I wanted to reach across the desk and choke the life from my boss as she threw down the tattered “big girl” dress onto my desktop while proclaiming, “I’m sorry I made you stay late last night. Here’s a little something you might like. It doesn’t fit me after I lost all this weight.”
“You @!$*&,” I thought.
This true story happened when I worked for my least-favorite boss of all time! We all encounter people who get our blood boiling, demean, dismiss or otherwise incite an internal riot in us. We call them jerks, difficult people…miserable messes. Unfortunately, we find them at work, in our families and everywhere in-between.
For selfish reasons, here’s why it’s not smart to get into it with someone you really don’t like:
Despising someone is exhausting.
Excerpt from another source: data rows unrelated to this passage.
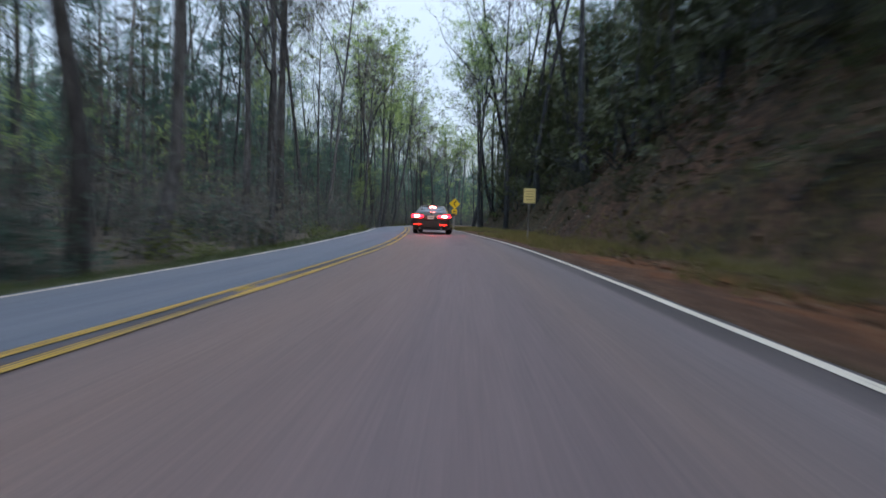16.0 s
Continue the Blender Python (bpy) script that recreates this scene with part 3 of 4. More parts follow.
rng = random.Random(11)
KINDS = []                       # (parts, label) of each kind of tree
for i in range(9):
    wood, crown = Shape(), Shape()
    h = rng.uniform(20, 29)
    state = i % 3                # fresh leaf, opening buds, bare
    grow(rng, h, rng.uniform(0.13, 0.25), wood, crown, rng.uniform(0.25, 0.55), 24, (2900, 2000, 500)[state], (0.36, 0.30, 0.30)[state], (0.23, 0.20, 0.20)[state],
         (rng.uniform(-.04, .04), rng.uniform(-.04, .04)), (5, 7, 8)[state], 0.75)
    KINDS.append(([("trunk", wood.mesh("hardwood_trunk", BARK, True)), ("crown", crown.mesh("hardwood_crown", (LEAF_TUFT, BUD_TUFT, DULL_TUFT)[state]))],
                  ("tall hardwood with fresh yellow-green spring leaves", "tall hardwood in grey-brown opening bud", "tall slender hardwood with bare grey branches")[state]))
PINES = []
for i in range(3):
    wood, crown = Shape(), Shape()
    grow_pine(rng, rng.uniform(19, 27), rng.uniform(0.16, 0.24), wood, crown, (0.5, 0.3, 0.42)[i], 13, 8, 0.0, 0.6)
    PINES.append(([("trunk", wood.mesh("pine_trunk", BARK, True)), ("crown", crown.mesh("pine_crown", PINE))], "tall pine with dark green layered needle sprays"))
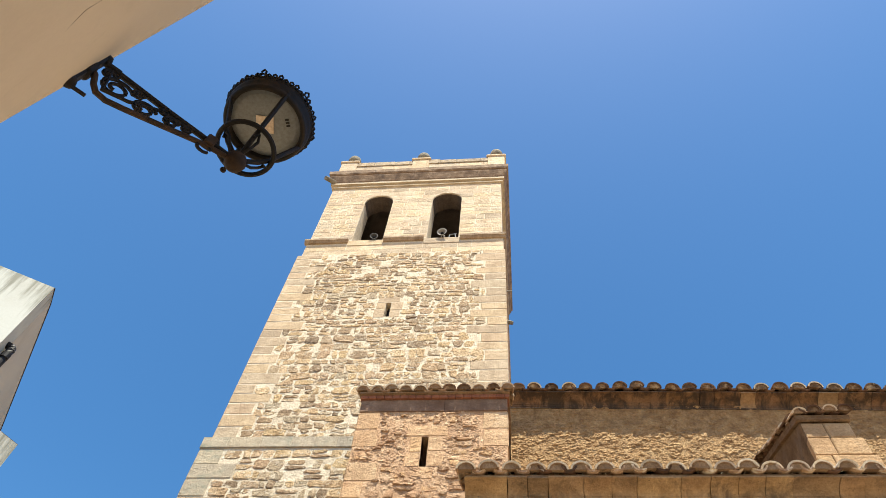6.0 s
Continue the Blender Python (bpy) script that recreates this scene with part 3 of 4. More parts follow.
def tile_eave(parent, x0, x1, lip_y, z, slope, pitch, dark=0.3, rows=2, wobble=0.012, size=1.0):
    """Rows of cover and channel tiles whose lips hang at lip_y; z: the height of the tile bed at the lip."""
    n = max(1, round((x1 - x0) / pitch))
    pitch = (x1 - x0) / n
    t = math.tan(radians(slope))
    sag = [rnd.uniform(-1, 1) for _ in range(n + 2)]
    for row in range(rows):
        y = lip_y + row * 0.36
        zz = z + row * 0.36 * t
        for k in range(n + 1):
            x = x0 + k * pitch
            dz = wobble * sag[k]
            m = Matrix.Translation((x + rnd.uniform(-0.012, 0.012), y + rnd.uniform(-0.03, 0.02), zz + dz + row * 0.012)) @ Matrix.Rotation(radians(slope) + rnd.uniform(-0.03, 0.03) * (1 + wobble * 60), 4, "X") @ Matrix.Rotation(rnd.uniform(-0.05, 0.05) * (1 + wobble * 30), 4, "Z") @ Matrix.Rotation(rnd.uniform(-1, 1) * wobble * 6, 4, "Y")
            pool = COVERS_D if rnd.random() < dark else COVERS
            piece("cover_tile", rnd.choice(pool), parent, m @ Matrix.Diagonal((size, 1, size, 1)))
            if k < n:
                m = Matrix.Translation((x + pitch / 2 + rnd.uniform(-0.01, 0.01), y + 0.0 + rnd.uniform(-0.015, 0.02), zz + 0.075 + dz * 0.6 + row * 0.012)) @ Matrix.Rotation(radians(slope), 4, "X")
                piece("channel_tile", CHANNEL if rnd.random() < dark + 0.2 else CHANNEL_L, parent, m @ Matrix.Diagonal((size, 1, size, 1)))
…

A negative, low-energy, fear-based thought or response kick-starts a rush of stress hormones, elevates your heart rate and blood pressure, and starves your brain of blood and oxygen needed to think clearly and say intelligent things. That blood, instead, travels to your major muscle groups as they brace for a fight. Conversely, a higher energy/positive emotional response causes endorphins to kick-in, blood pressure to lower or stabilize, and leads to relaxed non-verbal cues. It’s science…I’m just sayin’.
Strategically, then, it doesn’t make sense to engage in a verbal battle – You don’t march your troops into battle tired and starved. If you know that holding someone in contempt as you try to converse with them will only stress you out, starve your brain and otherwise leave you open for attack, why would you do it?
If you can, avoid difficult people at all costs. Sometimes, though, you can’t…and you have to find a way to engage with them in a positive manner. Here are seven successful ways you can engage with someone who really pushes your buttons:
7 VITs (Very Important Techniques…for conversing with difficult people)
1. Remember: someone loves this jerk. Yes, I always say this to myself when I encounter someone who I really don’t care for. I imagine them hugging their mother and I think, “Well, if one person in this world doesn’t want to punch them in the face, maybe there is hope for them after all. Let me give it a try.”
2. Don’t use “you” statements…only talk about “I”.
3. Don’t use aggressive language – this could escalate to a physical situation quickly. Be confident and certain...but not aggressive.
4. Don’t try to “win”…avoid a debate or back-and-forth dialogue.
5. Ask clarifying questions and work to understand the other person’s perspective and goal for the conversation.
6. Limit your time in the conversation if tensions are rising and you know you can’t handle the heat
7. Set appropriate boundaries for time and location of the conversation – a dining room table is a bad spot for a heated conversation, for example.